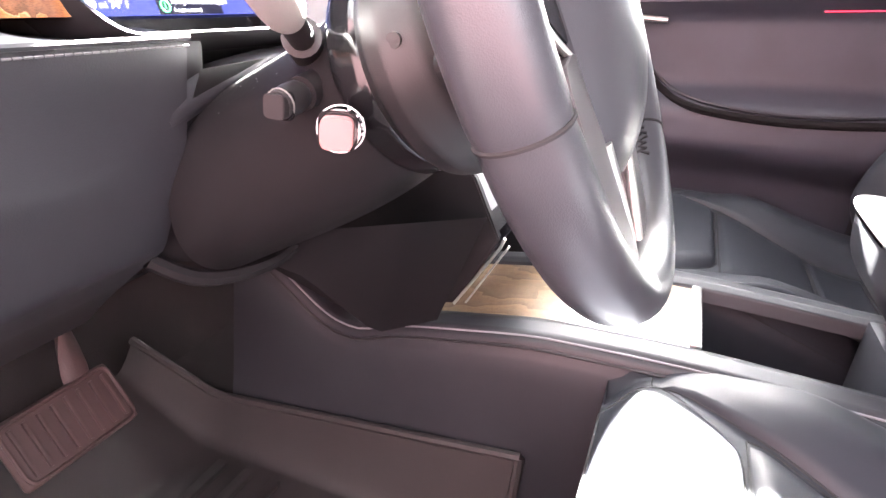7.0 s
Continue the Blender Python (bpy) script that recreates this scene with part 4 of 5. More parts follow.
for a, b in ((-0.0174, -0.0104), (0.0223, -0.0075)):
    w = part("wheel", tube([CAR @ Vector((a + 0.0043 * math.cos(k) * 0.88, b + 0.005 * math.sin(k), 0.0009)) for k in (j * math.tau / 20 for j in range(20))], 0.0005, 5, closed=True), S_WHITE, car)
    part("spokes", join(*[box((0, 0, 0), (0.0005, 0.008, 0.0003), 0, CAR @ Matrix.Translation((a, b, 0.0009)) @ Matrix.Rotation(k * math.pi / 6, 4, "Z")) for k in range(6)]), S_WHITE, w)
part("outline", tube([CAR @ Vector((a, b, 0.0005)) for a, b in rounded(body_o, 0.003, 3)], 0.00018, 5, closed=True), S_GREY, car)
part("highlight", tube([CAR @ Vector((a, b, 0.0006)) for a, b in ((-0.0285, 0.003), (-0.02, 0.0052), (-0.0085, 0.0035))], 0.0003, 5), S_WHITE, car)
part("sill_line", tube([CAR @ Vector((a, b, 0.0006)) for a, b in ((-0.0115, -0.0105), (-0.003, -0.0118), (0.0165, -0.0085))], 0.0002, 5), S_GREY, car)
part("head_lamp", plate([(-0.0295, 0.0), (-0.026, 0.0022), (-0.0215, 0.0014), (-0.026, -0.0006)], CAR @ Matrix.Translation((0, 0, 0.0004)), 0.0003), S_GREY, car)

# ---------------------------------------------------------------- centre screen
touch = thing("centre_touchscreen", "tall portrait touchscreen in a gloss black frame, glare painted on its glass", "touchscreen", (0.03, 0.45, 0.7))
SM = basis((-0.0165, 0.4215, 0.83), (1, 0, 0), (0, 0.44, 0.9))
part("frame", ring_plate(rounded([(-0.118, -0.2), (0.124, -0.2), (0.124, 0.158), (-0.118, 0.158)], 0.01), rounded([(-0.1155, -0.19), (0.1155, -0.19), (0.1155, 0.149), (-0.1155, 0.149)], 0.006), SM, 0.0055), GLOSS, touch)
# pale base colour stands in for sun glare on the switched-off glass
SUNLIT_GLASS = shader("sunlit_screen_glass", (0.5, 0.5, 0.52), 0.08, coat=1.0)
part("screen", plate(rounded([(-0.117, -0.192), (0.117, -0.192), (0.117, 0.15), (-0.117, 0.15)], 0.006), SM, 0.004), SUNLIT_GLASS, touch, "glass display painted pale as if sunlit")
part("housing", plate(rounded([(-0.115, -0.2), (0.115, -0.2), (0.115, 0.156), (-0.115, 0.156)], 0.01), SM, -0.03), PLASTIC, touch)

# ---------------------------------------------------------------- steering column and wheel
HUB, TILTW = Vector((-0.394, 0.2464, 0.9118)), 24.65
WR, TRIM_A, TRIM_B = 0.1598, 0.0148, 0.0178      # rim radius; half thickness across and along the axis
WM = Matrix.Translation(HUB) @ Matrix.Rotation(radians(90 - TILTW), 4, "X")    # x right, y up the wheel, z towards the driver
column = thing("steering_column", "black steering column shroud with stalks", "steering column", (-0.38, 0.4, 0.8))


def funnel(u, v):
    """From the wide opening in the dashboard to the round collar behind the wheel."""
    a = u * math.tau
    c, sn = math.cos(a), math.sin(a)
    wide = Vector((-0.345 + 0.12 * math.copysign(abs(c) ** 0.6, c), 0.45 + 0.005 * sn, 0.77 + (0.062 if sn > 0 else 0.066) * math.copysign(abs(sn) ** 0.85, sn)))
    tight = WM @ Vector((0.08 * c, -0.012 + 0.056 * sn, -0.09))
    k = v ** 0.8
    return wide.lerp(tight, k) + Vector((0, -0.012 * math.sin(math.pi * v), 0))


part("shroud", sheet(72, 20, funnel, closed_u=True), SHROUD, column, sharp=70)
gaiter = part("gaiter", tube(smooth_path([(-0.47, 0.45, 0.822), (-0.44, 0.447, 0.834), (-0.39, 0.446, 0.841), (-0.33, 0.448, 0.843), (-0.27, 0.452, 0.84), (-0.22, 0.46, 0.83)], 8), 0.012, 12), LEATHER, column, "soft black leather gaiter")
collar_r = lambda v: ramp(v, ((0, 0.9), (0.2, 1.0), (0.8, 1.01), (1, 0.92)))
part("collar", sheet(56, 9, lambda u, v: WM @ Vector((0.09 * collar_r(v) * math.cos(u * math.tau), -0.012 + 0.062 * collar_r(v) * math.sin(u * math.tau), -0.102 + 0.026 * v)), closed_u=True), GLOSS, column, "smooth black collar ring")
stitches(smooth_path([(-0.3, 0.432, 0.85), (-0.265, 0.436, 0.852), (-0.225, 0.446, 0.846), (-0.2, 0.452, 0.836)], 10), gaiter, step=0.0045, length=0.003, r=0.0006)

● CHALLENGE
Reproduce the material above from its first line through the line containing "0.0003), S_GREY, car)", both ends included, and skip every picture.

● ANSWER BELOW
7.0 s
Continue the Blender Python (bpy) script that recreates this scene with part 4 of 5. More parts follow.
for a, b in ((-0.0174, -0.0104), (0.0223, -0.0075)):
    w = part("wheel", tube([CAR @ Vector((a + 0.0043 * math.cos(k) * 0.88, b + 0.005 * math.sin(k), 0.0009)) for k in (j * math.tau / 20 for j in range(20))], 0.0005, 5, closed=True), S_WHITE, car)
    part("spokes", join(*[box((0, 0, 0), (0.0005, 0.008, 0.0003), 0, CAR @ Matrix.Translation((a, b, 0.0009)) @ Matrix.Rotation(k * math.pi / 6, 4, "Z")) for k in range(6)]), S_WHITE, w)
part("outline", tube([CAR @ Vector((a, b, 0.0005)) for a, b in rounded(body_o, 0.003, 3)], 0.00018, 5, closed=True), S_GREY, car)
part("highlight", tube([CAR @ Vector((a, b, 0.0006)) for a, b in ((-0.0285, 0.003), (-0.02, 0.0052), (-0.0085, 0.0035))], 0.0003, 5), S_WHITE, car)
part("sill_line", tube([CAR @ Vector((a, b, 0.0006)) for a, b in ((-0.0115, -0.0105), (-0.003, -0.0118), (0.0165, -0.0085))], 0.0002, 5), S_GREY, car)
part("head_lamp", plate([(-0.0295, 0.0), (-0.026, 0.0022), (-0.0215, 0.0014), (-0.026, -0.0006)], CAR @ Matrix.Translation((0, 0, 0.0004)), 0.0003), S_GREY, car)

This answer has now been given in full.